Jerry Abramson officially resigns from state government to move to federal government
FRANKFORT, Ky. (WDRB) -- Once dubbed the city's "Mayor for Life", Kentucky's Lt. Governor is now preparing to start a new job at the White House.
Jerry Abramson's official resignation took place at 5 p.m. Thursday. He starts his new job on Monday as Deputy Assistant to President Obama and Director of Intergovernmental Affairs. His last official duty as Lt. Gov brought him back to downtown Louisville, he talked bridges with a group of northern Kentucky leaders.
Before Abramson is set to serve as Director of Intergovernmental Affairs in the White House, he reflected on the city where he served as mayor for 21 years.

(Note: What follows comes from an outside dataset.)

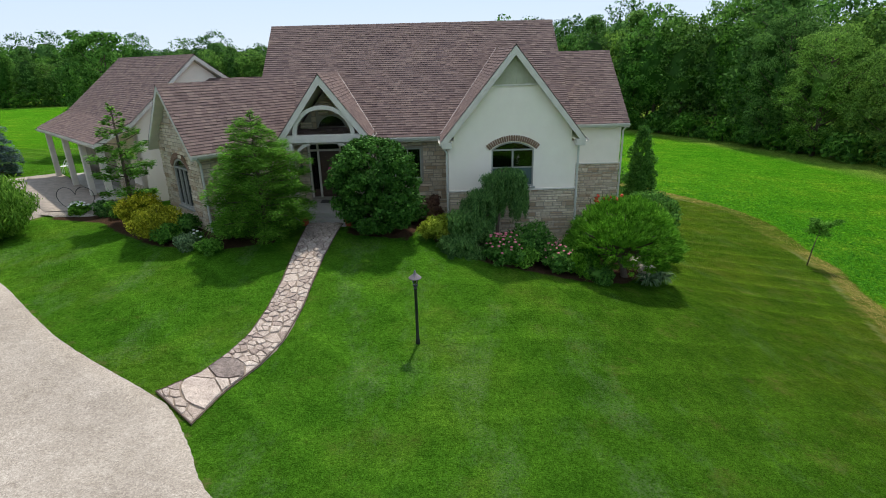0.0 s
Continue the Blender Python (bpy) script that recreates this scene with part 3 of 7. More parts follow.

"It was 1985, I was in my 30's, single, and never expected anything other than one four-year term. If you remember back then, the mayor of Louisville could only have one four-year term," Lt. Gov. Jerry Abramson said.
A constitutional amendment changed that, allowing three consecutive terms.
Abramson was then elected to two terms as Metro Mayor after the merger of city and county governments. Slugger Field, Waterfront Park and the Louisville airport expansion were all part of his accomplishments while in office.
He told WDRB in 2010 what he considered his biggest win. "When i came into office in 1985, this was a glass half-empty community. It didn't believe in itself and didn't feel it could compete with anyone, and I feel I've created an energy of a glass half-full."
Abramson has spent the last few years beside Governor Steve Beshear.
"It's been a good 3-year run and I think Kentucky is a little better off because I had the opportunity to hold the position of Lt. Governor and now I hope I can do something for our nation when I get to the white house," he said.
He starts his new job at the White House Monday morning, but he hopes to get back to Louisville every month to visit his wife and son.
"This is a heck of a place to live, raise a family and enjoy life and I'll miss it," Abramson said. "When the president makes an offer its tough to refuse. I started my career in public service with the federal government and it looks like I will end my career in public service with the federal government."
Former state auditor Crit Luallen took over as his replacement for Lieutenant Governor Thursday following his resignation. She was sworn in Thursday as Kentucky's 56th Lieutenant Governor of Kentucky in a private ceremony.